November 2008
Monthly Archive
Sun 16 Nov 2008
As interview season looms I’m reminded of my mock interview for medical school, four years ago. Carnegie Mellon (my alma mater) gets a group of faculty together, who grill you as if it were the real thing. They use the session as a template for a committee letter that gets sent off to med schools around the country, and you get to practice interviewing. It’s a fantastic way of doing things.

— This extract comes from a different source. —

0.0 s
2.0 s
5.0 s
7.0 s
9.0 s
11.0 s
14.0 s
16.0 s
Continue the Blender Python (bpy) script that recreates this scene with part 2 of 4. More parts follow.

As a young, punk applicant I wore crazy ties, wrote about an abscess on a guy’s ass in my personal statement, applied to all the wrong schools, and figured that if they didn’t want to accept me on my terms, I didn’t want to attend. Somehow it worked out in the end, but honestly, it was a crapshoot. I should have listened to my advisor†. I didn’t prepare for the interview at all; why would I? I was flying by the seat of my pants! I was hot shit! I didn’t play by anybody’s rules! Not even my own!

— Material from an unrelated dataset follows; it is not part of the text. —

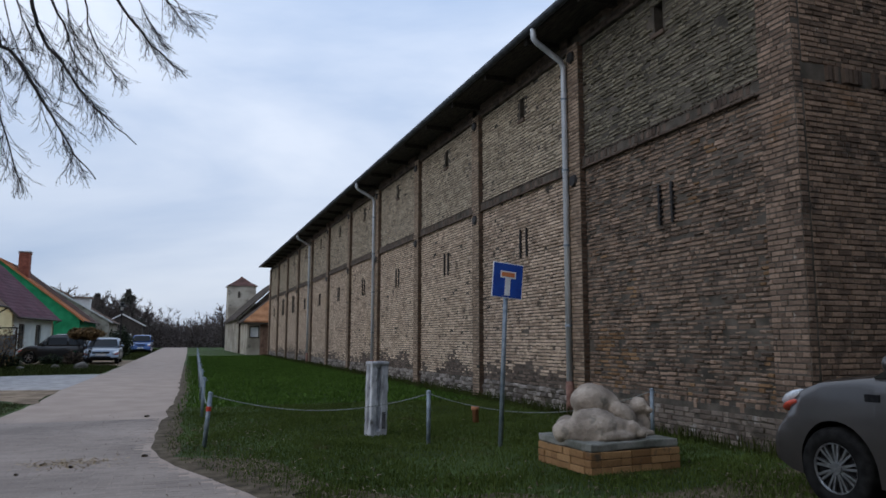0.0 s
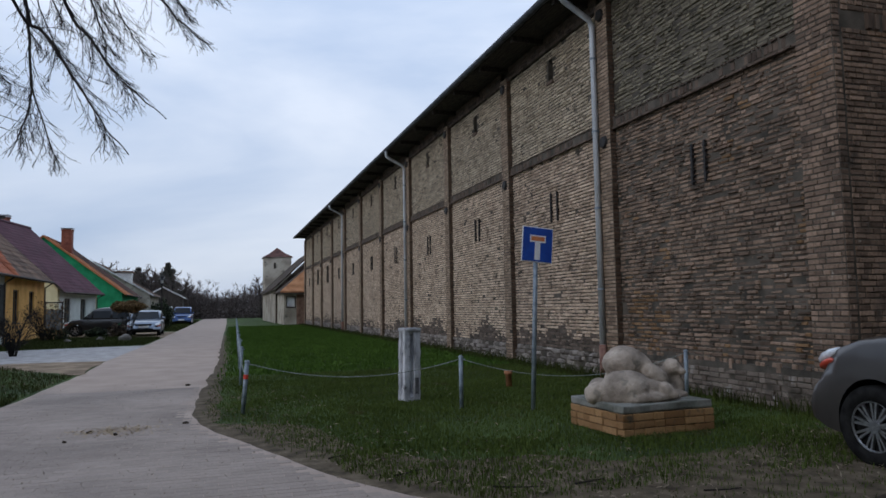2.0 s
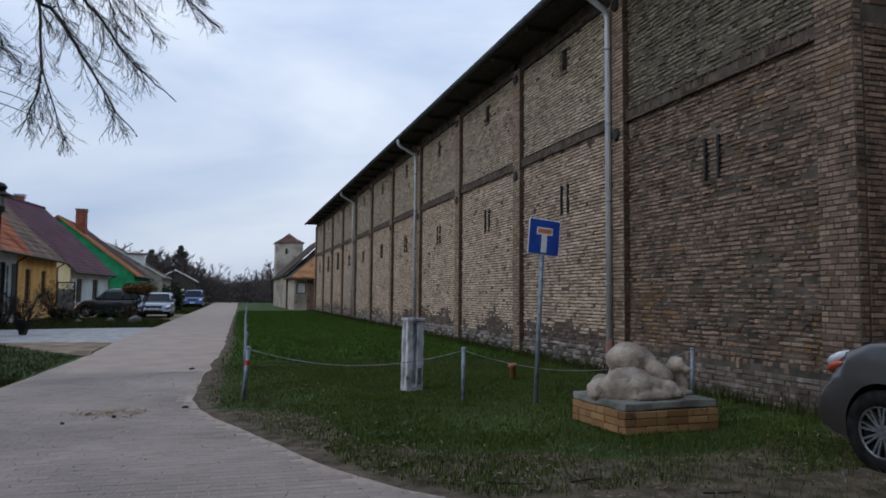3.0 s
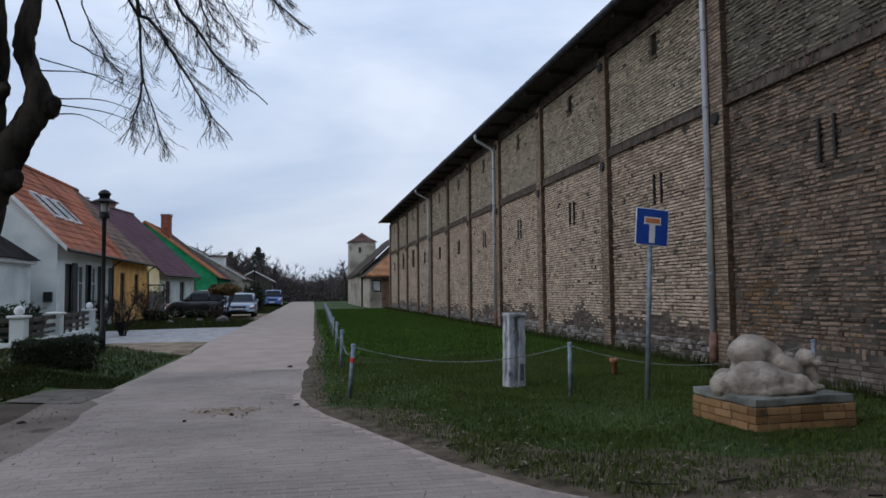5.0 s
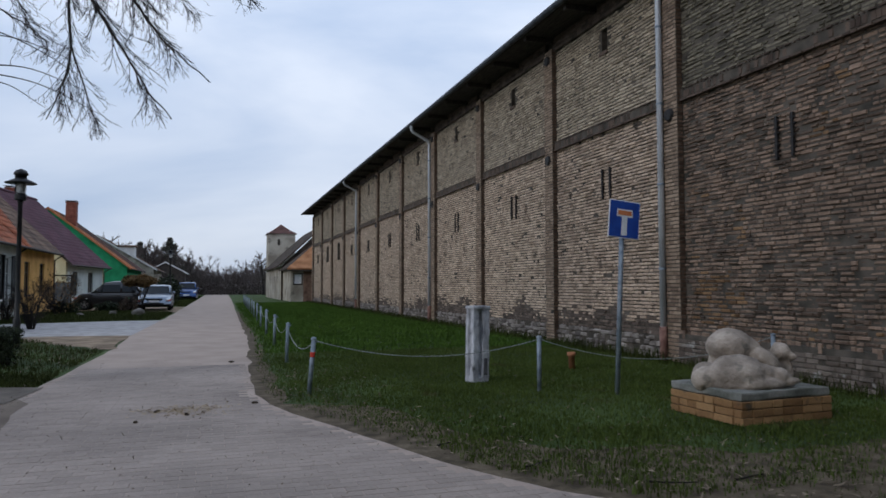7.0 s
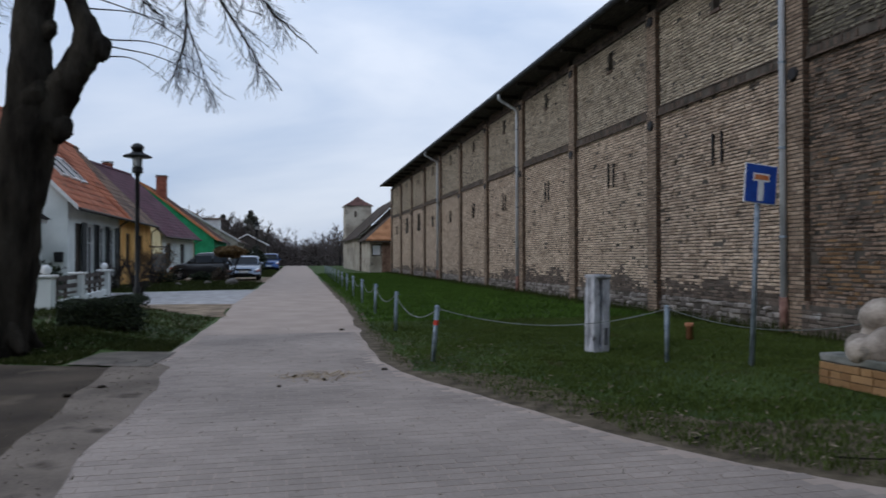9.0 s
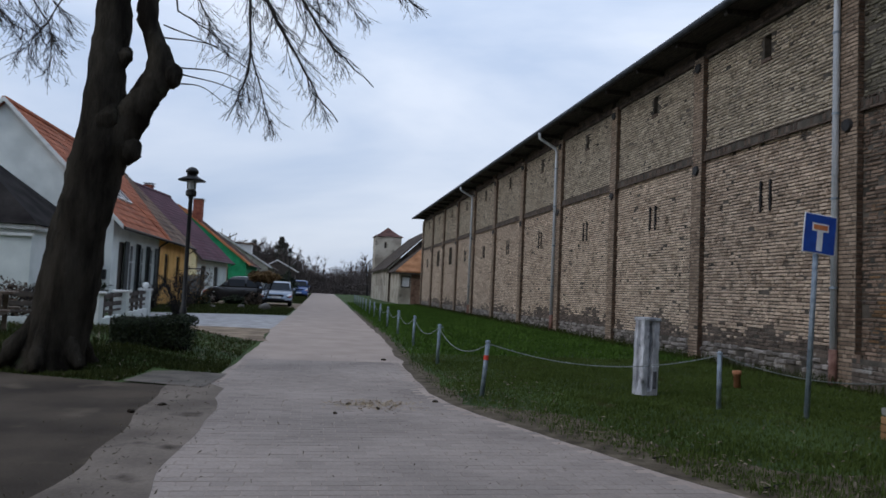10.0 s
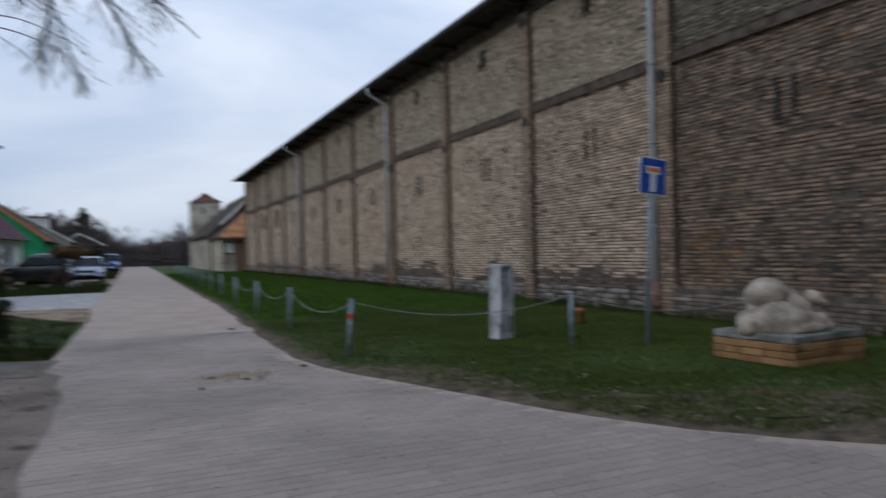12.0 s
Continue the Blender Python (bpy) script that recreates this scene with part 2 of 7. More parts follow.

I walked in the room, all smiles, shook hands with the group, and sat down, confident and ready. My advisor opened with the easiest, most basic of questions.
“So, Zac. Why do you want to be a doctor?”
I paused, suddenly realizing I hadn’t really thought this through. I mean, I had a gut feeling, and I really enjoyed volunteering in the ER… but I couldn’t put it into words. Why exactly did I want to be a doctor? I thought I knew, but I never really expected anyone to question me on it. What was this, some kind of interrogation? Hesitating, I spoke.
“Well… I guess… I guess you’ll just have to trust me on this one††.”
And that, friends, was the end of the interview. It didn’t go over so well. Luckily for me, my advisor is the nicest woman in the world and postponed it to a later date. The second time around – after preparing for hours – I passed with flying colors, felt comfortable and calm, and enjoyed myself. I guess it just goes to show you… chance favors the prepared mind.
†Hi Dr. Burkert!
††I exaggerate not. That is an exact quote. And it was the very first thing out of my mouth after “Hello, nice to meet you”.
Wed 12 Nov 2008
I’m still having trouble sleeping; today I go into work with 8 hours combined for the past 3 days. Probably chump change compared to what I’ll go through in residency, but whatever.
So today, in an act of protest, I’m ditching the tie, wearing my least favorite pair of khakis, and using a beer shirt for my undershirt. Nobody at work will know… but secretly I’m rebelling against The Man. Take that, establishment!
Mon 10 Nov 2008
The worst feeling in the world – and one that I get, often – is tossing and turning, trying to fall asleep, knowing that it won’t happen. It’s made worse by the knowledge that I have to wake up at 6AM tomorrow, and that even if I were to fall asleep right now I’d be running on 5 hours of sleep. I know myself well. I know I won’t be in bed until 2.
I know this isn’t a feeling unique to the medical profession, but it feels worse knowing that I have to interact with a different person every 15 minutes tomorrow. The schedule demands that I’m in top form at all times, an impossible feat for any person, more impossible for me when I’m tired.
So, I debate. Pop 50 milligrams of benadryl? Gives me a horrendous sleep hangover in the morning. The few times I’ve overslept have been because I tried that particular trick. I could steal prescription sleep aids (Rozerem, Lunesta, Ambien) from the sample closet, but that’s a dangerous path that leads nowhere I want to go. I’ve tried it a few times. Those meds treat the symptom, not the disease.
In the end, I’ll likely sit on the couch with the lights off, blanket drawn up around my knees, TV flickering in the dark, and wait for the King of Dreams to beckon. It’ll be a long night. It’ll be a longer day.
Sat 8 Nov 2008
I just stumbled across this link from the Wall Street Journal about a man that was accidentally cured of his AIDS when his doctor treated his leukemia with a bone marrow transplant.
It is well documented in the literature that people homozygous for a mutation in the CCR5 receptor are effectively immune to HIV; the virus must use the CCR5 protein as a dock while it infects white blood cells. Kill off enough white blood cells and the Acquired Immune Deficiency Syndrome (AIDS) develops. However, one simple mutation in the cell and they are effectively impervious to the virus.
By giving his patient a bone marrow transplant from a donor who was homozygous for the CCR5 receptor, Dr. Hütter effectively insured that any new white blood cells made would be immune. The patient is still a viral carrier… but simply won’t develop the symptoms of AIDS.
Now, whether we should subject everyone with HIV to a bone marrow transplant – a costly, often dangerous procedure with significant longterm side effects – is a matter for another debate. But in the meantime, this is an overwhelmingly interesting development in the field of HIV research.
Tue 4 Nov 2008

Thank you Barack, we needed this so badly. Now we can begin the long, painful process of healing this great nation.
In other news, tonight marked an outpouring of support and international goodwill; Darfur spontaneously stopped the horrific genocides, North Korea decided to abandon its secret nuclear weapons program, and adorable puppies appeared on the lawns of ecstatic children everywhere.